Potential removal of sediment from San Clemente Dam continues to be explored by Cal-Am and the California Department of Water Resources (DWR). District staff participates in meetings and provides technical expertise. Cal-Am lowered the water level of San Clemente Reservoir from elevation 525 feet to 515 feet, pursuant to direction from DWR’s Division of Safety of Dams. No action has been taken on Los Padres Dam.
Continue pursuit of storm water reuse opportunities in cooperation with ongoing regional efforts.
District encourages jurisdictions to incorporate innovative use of storm water and recycled water in planning process. Storm water reuse is considered in the water supply project EIR.
Water Distribution System Permits
Staff implements District Rules and Regulations that govern water distribution systems (WDS) within the District, as most recently amended by Ordinances No. 96, 105 and 106 (see District website). District staff receives many calls each month from people who are planning to submit applications or have other questions about ordinances governing water distribution systems. District staff also responds to written requests for information.
In February 2004, the Board heard a staff presentation on current ordinances and ideas for refinement. Due to other pressing priorities, the Board deferred action on this topic until mid-2004. The Board’s Rules & Regulations Review Committee is currently considering suggested changes to the rules proposed by staff. Conceptual ordinance revisions are scheduled for review by the full Board in August 2004.
In the April-June 2004 period, staff effort focused on the Cañada Woods WDS, a large system in Carmel Valley.
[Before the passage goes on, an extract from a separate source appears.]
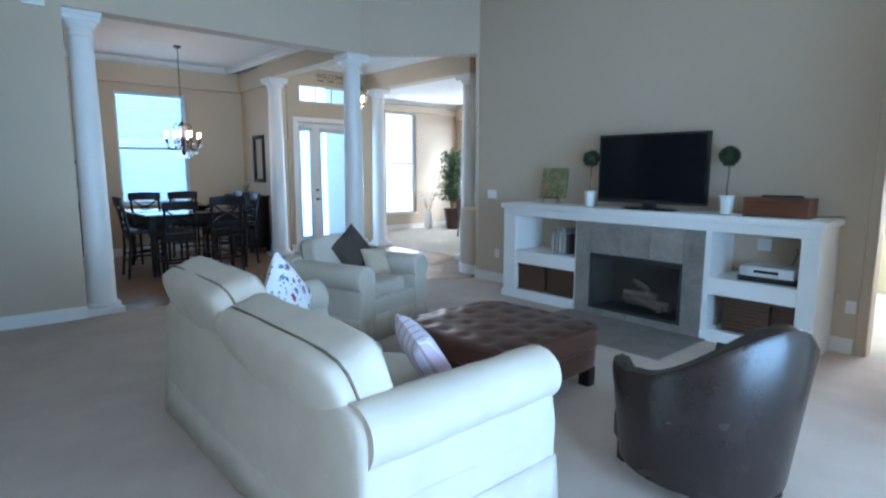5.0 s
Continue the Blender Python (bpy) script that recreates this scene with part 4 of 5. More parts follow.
# painting on an easel
def canvas_mat(name, colours, scale):
    m = bpy.data.materials.new(name)
    m.use_nodes = True
    n, l = m.node_tree.nodes, m.node_tree.links
    tc = n.new("ShaderNodeTexCoord")
    ns = n.new("ShaderNodeTexNoise")
    ns.inputs["Scale"].default_value, ns.inputs["Detail"].default_value, ns.inputs["Distortion"].default_value = scale, 5, 1.2
    l.new(tc.outputs["Object"], ns.inputs["Vector"])
    r = n.new("ShaderNodeValToRGB")
    e = r.color_ramp.elements
    e[0].position, e[0].color = 0.30, (*colours[0], 1)
    e[1].position, e[1].color = 0.72, (*colours[-1], 1)
    for k, c in enumerate(colours[1:-1]):
        q = e.new(0.30 + 0.42 * (k + 1) / (len(colours) - 1))
        q.color = (*c, 1)
    l.new(ns.outputs[0], r.inputs[0])
    l.new(r.outputs[0], n["Principled BSDF"].inputs["Base Color"])
    n["Principled BSDF"].inputs["Roughness"].default_value = 0.7
    return m


t = thing("easel_painting", "small garden painting on a black tabletop easel", "painting", pose(5.50, -5.31, 1.191) @ Matrix.Rotation(radians(10), 4, "X"))
b = B()
box(b, -0.19, 0.19, -0.018, 0.018, 0.075, 0.44, 0.004, 1)
part("canvas", b, canvas_mat("garden_paint", [(0.22, 0.15, 0.06), (0.30, 0.22, 0.10), (0.12, 0.14, 0.06), (0.30, 0.24, 0.12), (0.34, 0.32, 0.22)], 7), t)
b = B()
tube(b, [(-0.12, 0.05, 0.0), (-0.09, 0.03, 0.07), (-0.03, -0.03, 0.35)], 0.006)
tube(b, [(0.12, 0.05, 0.0), (0.09, 0.03, 0.07), (0.03, -0.03, 0.35)], 0.006)
tube(b, [(0, -0.15, 0.03), (0, -0.04, 0.34)], 0.006)
tube(b, [(-0.13, 0.04, 0.065), (0.13, 0.04, 0.065)], 0.006)
part("easel", b, M["iron"], t)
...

The applicant requested reconsideration of Condition #19 of the permit authorized by the Board in July 2003. At its June 21, 2004 meeting, the Board directed that a Board subcommittee (Foy, Markey) work with staff and the applicant to resolve concerns in a mutually acceptable manner. Two meetings have been held with productive results. All parties concurred that a revised permit for an integrated Cañada Woods/Monterra water system made the most sense. The applicants also requested that LAFCO temporarily suspend consideration of the applicant’s petition to detach from MPWMD.
The District logs incoming notices and comments on selected CEQA documents prepared by other agencies for projects within the District boundary that could potentially affect water supply, water quality or environmental resources managed by the District. In April-June 2004, the District commented on the Potrero Subdivision and Rippling River housing project in Carmel Valley as well as proposed LAFCO action related to a Petition requesting that the Tehama/Monterra Subdivision be detached from the District. The District also transmitted a Notices of Determination for Ordinance Nos. 109, 114 and 115.